Discussions at the ongoing 26th Conference of Parties (COP) summit gears towards ensuring a sustainable carbon-free economy. Several African countries like South Africa and The Gambia have signed agreements with the US government, UK and EU to ensure clean energy transitions and improve electricity access in receiving countries.
Would signing deals be enough to ensure a just energy transition for a continent like Africa, which is one of the most impacted by climate change while having the least access to electricity?
The Paris Agreement reached in COP21 pledged to provide $100bn yearly to support climate action in developing countries. Six years down the line, it is apparent that the goals have not been met. As a result, the continent is still not well suited to ward off the deadly impacts of climate change nor significantly contribute to climate action. (No African country is likely to meet their Nationally Determined Contributions)

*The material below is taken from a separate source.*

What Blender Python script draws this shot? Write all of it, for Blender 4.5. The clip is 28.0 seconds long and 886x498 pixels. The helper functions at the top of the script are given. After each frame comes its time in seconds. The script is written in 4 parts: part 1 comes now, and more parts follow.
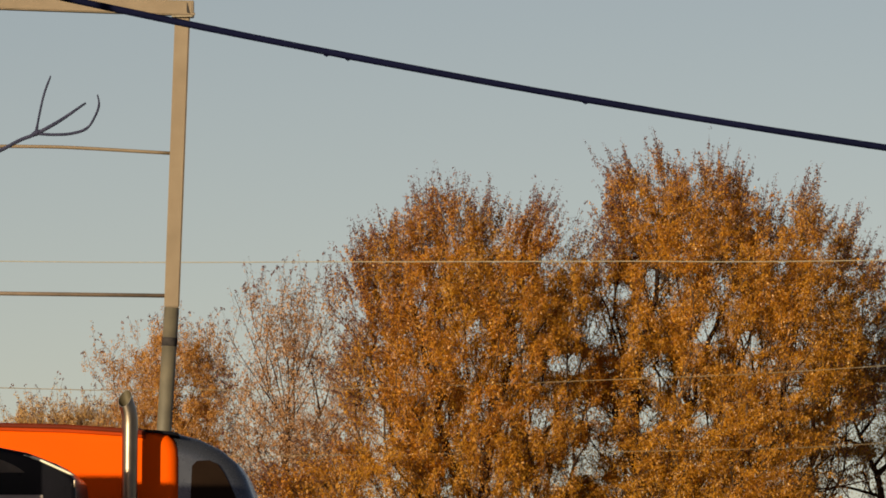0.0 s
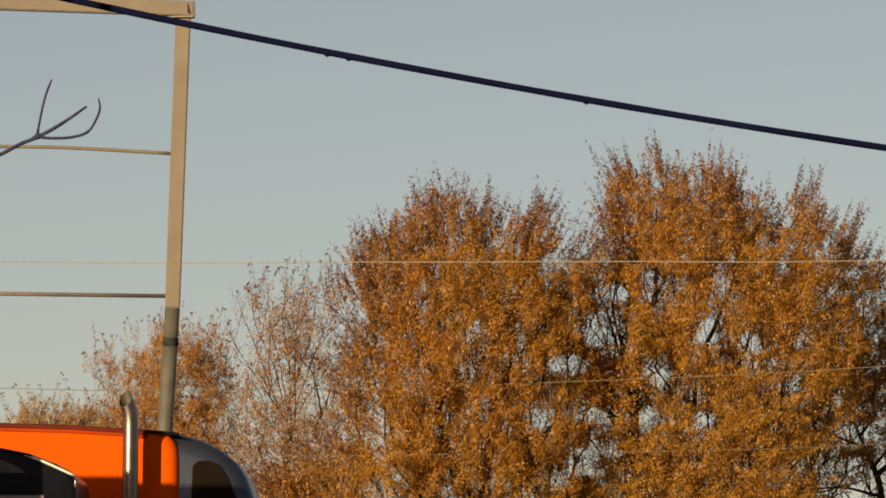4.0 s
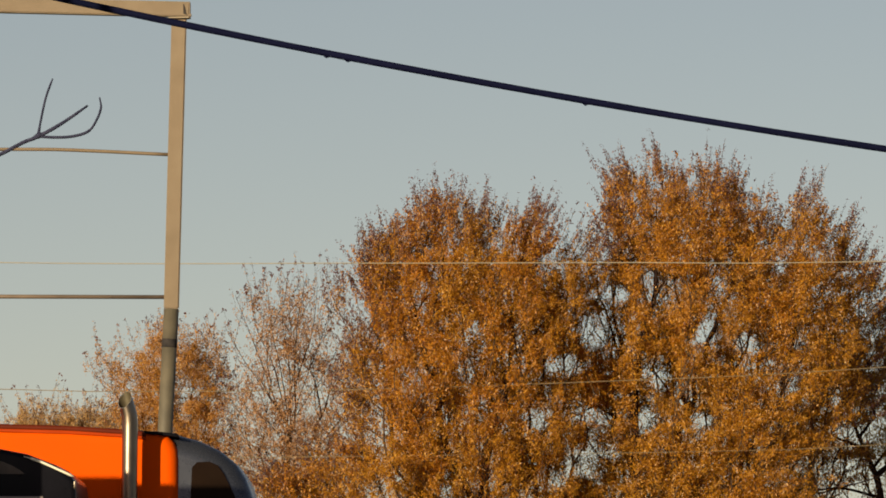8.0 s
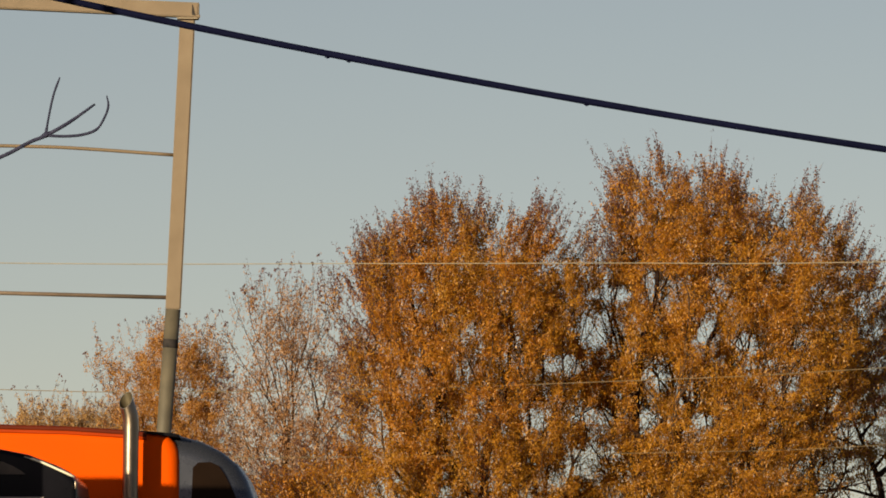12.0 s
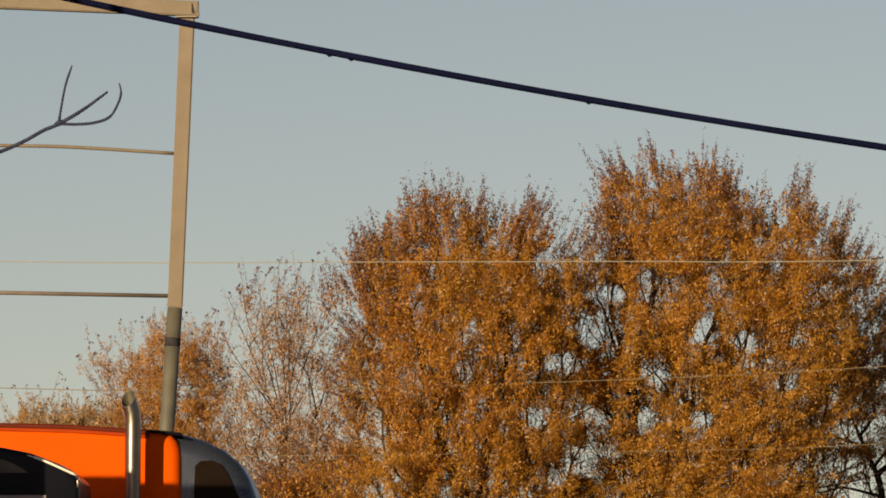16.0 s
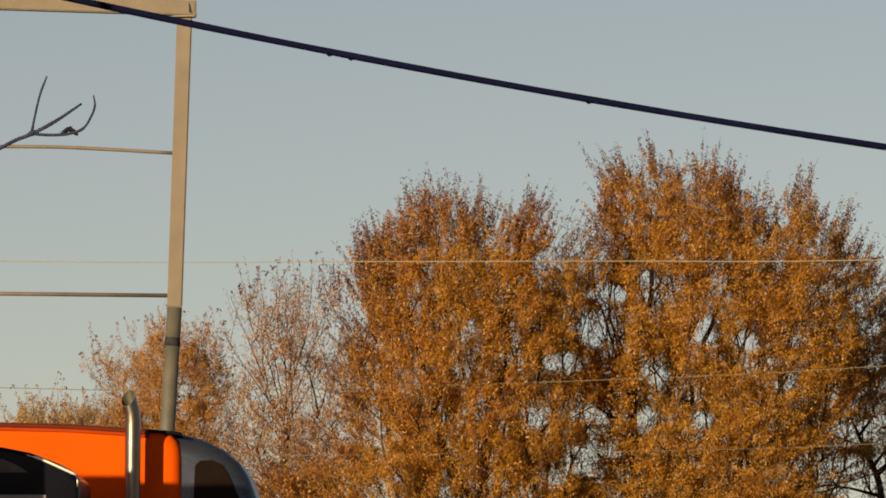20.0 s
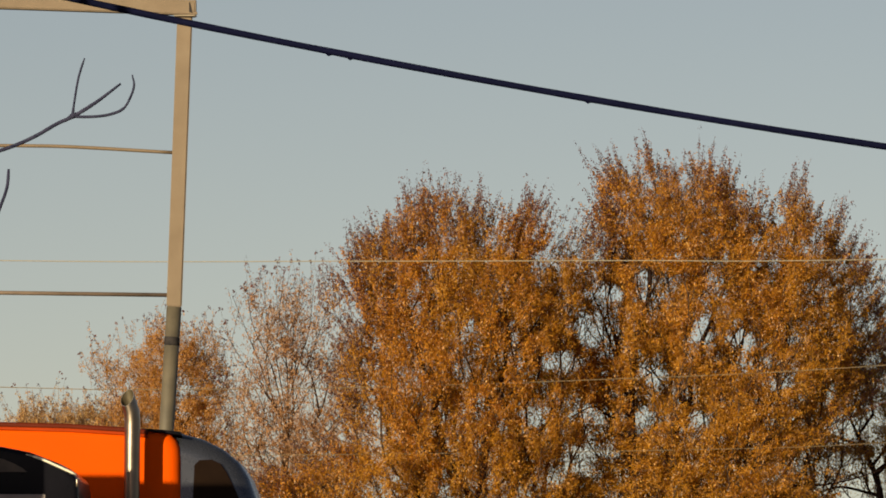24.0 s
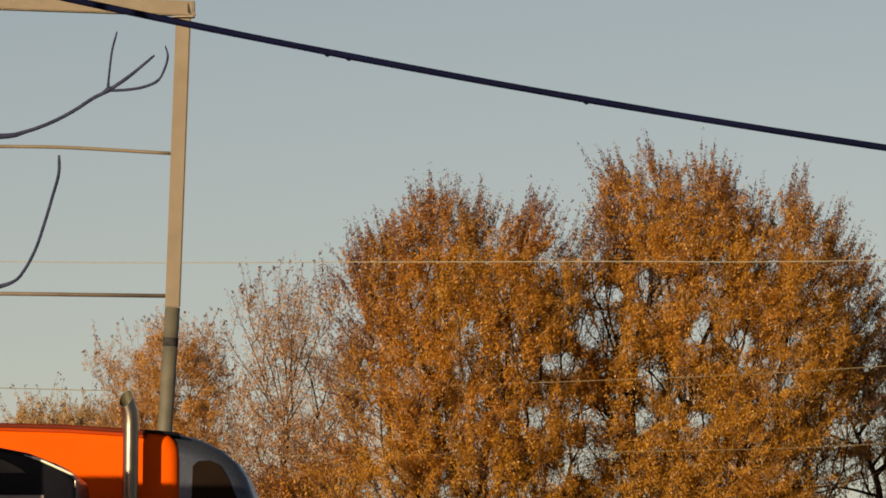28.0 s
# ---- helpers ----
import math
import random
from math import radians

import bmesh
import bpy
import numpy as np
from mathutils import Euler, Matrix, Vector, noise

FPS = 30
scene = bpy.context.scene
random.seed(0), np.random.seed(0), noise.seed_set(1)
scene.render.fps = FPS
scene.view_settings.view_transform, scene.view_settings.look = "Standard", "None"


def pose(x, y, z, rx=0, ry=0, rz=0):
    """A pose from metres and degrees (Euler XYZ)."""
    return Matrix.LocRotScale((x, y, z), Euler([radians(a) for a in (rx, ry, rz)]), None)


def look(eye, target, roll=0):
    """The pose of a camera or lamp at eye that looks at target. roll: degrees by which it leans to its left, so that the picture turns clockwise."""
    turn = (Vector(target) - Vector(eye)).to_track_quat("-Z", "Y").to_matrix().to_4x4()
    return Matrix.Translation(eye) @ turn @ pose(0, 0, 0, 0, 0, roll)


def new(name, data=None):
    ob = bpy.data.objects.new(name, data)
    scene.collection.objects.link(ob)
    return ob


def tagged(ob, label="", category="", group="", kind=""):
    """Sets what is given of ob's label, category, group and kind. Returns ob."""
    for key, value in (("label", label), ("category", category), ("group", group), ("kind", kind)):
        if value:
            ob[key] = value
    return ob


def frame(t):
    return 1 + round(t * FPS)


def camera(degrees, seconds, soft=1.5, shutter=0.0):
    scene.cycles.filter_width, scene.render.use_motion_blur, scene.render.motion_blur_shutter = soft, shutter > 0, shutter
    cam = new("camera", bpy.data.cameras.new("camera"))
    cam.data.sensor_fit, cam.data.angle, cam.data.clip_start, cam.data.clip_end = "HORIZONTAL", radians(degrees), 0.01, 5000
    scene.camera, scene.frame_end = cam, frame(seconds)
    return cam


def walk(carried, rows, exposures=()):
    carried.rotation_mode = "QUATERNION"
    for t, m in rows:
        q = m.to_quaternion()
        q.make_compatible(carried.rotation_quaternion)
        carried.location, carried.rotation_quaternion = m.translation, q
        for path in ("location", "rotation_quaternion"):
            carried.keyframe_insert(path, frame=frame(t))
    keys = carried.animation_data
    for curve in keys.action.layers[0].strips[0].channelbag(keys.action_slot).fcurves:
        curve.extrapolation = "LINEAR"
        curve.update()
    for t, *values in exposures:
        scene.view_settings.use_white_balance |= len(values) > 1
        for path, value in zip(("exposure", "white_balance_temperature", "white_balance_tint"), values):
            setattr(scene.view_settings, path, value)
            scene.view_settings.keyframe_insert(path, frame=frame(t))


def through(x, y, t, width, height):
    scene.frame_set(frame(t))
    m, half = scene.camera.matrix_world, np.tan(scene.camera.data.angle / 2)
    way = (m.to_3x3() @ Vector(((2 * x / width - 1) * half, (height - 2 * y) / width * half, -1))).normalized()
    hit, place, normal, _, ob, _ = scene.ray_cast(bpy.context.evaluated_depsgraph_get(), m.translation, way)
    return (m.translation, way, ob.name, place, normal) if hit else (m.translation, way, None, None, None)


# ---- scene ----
cam = camera(8.0, 28.0, soft=1.75)
walk(cam, [
    (0, pose(0, 0, 1.6, 93.5981, 0, -0.0107)),
    (0.5, pose(0, 0, 1.6, 93.5986, 0, -0.0111)),
    (1, pose(0, 0, 1.6, 93.5996, 0, -0.0131)),
    (1.5, pose(0, 0, 1.6, 93.6011, 0, -0.0146)),
    (2, pose(0, 0, 1.6, 93.6031, 0, -0.0131)),
    (2.5, pose(0, 0, 1.6, 93.6041, 0, -0.0102)),
    (3, pose(0, 0, 1.6, 93.6036, 0, -0.0073)),
    (3.5, pose(0, 0, 1.6, 93.6022, 0, -0.0049)),
    (5.5, pose(0, 0, 1.6, 93.6001, 0, -0.0030)),
    (6, pose(0, 0, 1.6, 93.6025, 0, -0.0035)),
    (6.5, pose(0, 0, 1.6, 93.6025, 0, -0.0059)),
    (7, pose(0, 0, 1.6, 93.6030, 0, -0.0092)),
    (7.5, pose(0, 0, 1.6, 93.6065, 0, -0.0111)),
    (8, pose(0, 0, 1.6, 93.6103, 0, -0.0107)),
    (8.5, pose(0, 0, 1.6, 93.6127, 0, -0.0078)),
    (9, pose(0, 0, 1.6, 93.6147, 0, -0.0068)),
    (9.5, pose(0, 0, 1.6, 93.6157, 0, -0.0092)),
    (10, pose(0, 0, 1.6, 93.6157, 0, -0.0102)),
    (10.5, pose(0, 0, 1.6, 93.6157, 0, -0.0092)),
    (11, pose(0, 0, 1.6, 93.6157, 0, -0.0083)),
    (11.5, pose(0, 0, 1.6, 93.6152, 0, -0.0064)),
    (12, pose(0, 0, 1.6, 93.6142, 0, -0.0025)),
    (12.5, pose(0, 0, 1.6, 93.6137, 0, 0.0030)),
    (14.5, pose(0, 0, 1.6, 93.6100, 0, 0.0128)),
    (15, pose(0, 0, 1.6, 93.6074, 0, 0.0138)),
    (15.5, pose(0, 0, 1.6, 93.6034, 0, 0.0157)),
    (16, pose(0, 0, 1.6, 93.6000, 0, 0.0176)),
    (16.5, pose(0, 0, 1.6, 93.5995, 0, 0.0195)),
    (17, pose(0, 0, 1.6, 93.6000, 0, 0.0205)),
    (17.5, pose(0, 0, 1.6, 93.5995, 0, 0.0200)),
    (18, pose(0, 0, 1.6, 93.5981, 0, 0.0195)),
    (18.5, pose(0, 0, 1.6, 93.5966, 0, 0.0200)),
    (19, pose(0, 0, 1.6, 93.5965, 0, 0.0195)),
    (19.5, pose(0, 0, 1.6, 93.5970, 0, 0.0176)),
    (20, pose(0, 0, 1.6, 93.5965, 0, 0.0162)),
    (20.5, pose(0, 0, 1.6, 93.5970, 0, 0.0138)),
    (21, pose(0, 0, 1.6, 93.5990, 0, 0.0095)),
    (21.5, pose(0, 0, 1.6, 93.6000, 0, 0.0050)),
    (23.5, pose(0, 0, 1.6, 93.5941, 0, 0.0128)),
    (24, pose(0, 0, 1.6, 93.5922, 0, 0.0109)),
    (24.5, pose(0, 0, 1.6, 93.5912, 0, 0.0119)),
    (25, pose(0, 0, 1.6, 93.5917, 0, 0.0128)),
    (25.5, pose(0, 0, 1.6, 93.5917, 0, 0.0128)),
    (26, pose(0, 0, 1.6, 93.5912, 0, 0.0128)),
    (26.5, pose(0, 0, 1.6, 93.5937, 0, 0.0109)),
    (27, pose(0, 0, 1.6, 93.5976, 0, 0.0050)),
    (27.5, pose(0, 0, 1.6, 93.5990, 0, -0.0010)),
    (28, pose(0, 0, 1.6, 93.6000, 0, -0.0030))])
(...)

Lessons from the Paris Agreement
Analysing the commitments made by developed countries towards climate finance, there was no express agreement on what measure each developed country would contribute and how this contribution could be measured; instead, there were country-country financing. Drawing lessons from COP21, agreements reached at COP26 should have a monitoring mechanism to indicate what each nation has contributed and by how much.
A second flaw was the absence of actionable plans or steps countries would take to achieve their commitment.
How can Africa position itself to benefit from COP26?
African countries can position themselves to ensure that financial commitments from COP26 yield adequate results by creating an enabling environment. This can be achieved through strengthening political and economic systems, adopting the right policies and creating a monitoring mechanism to ensure that finances received for climate action are adequately utilised.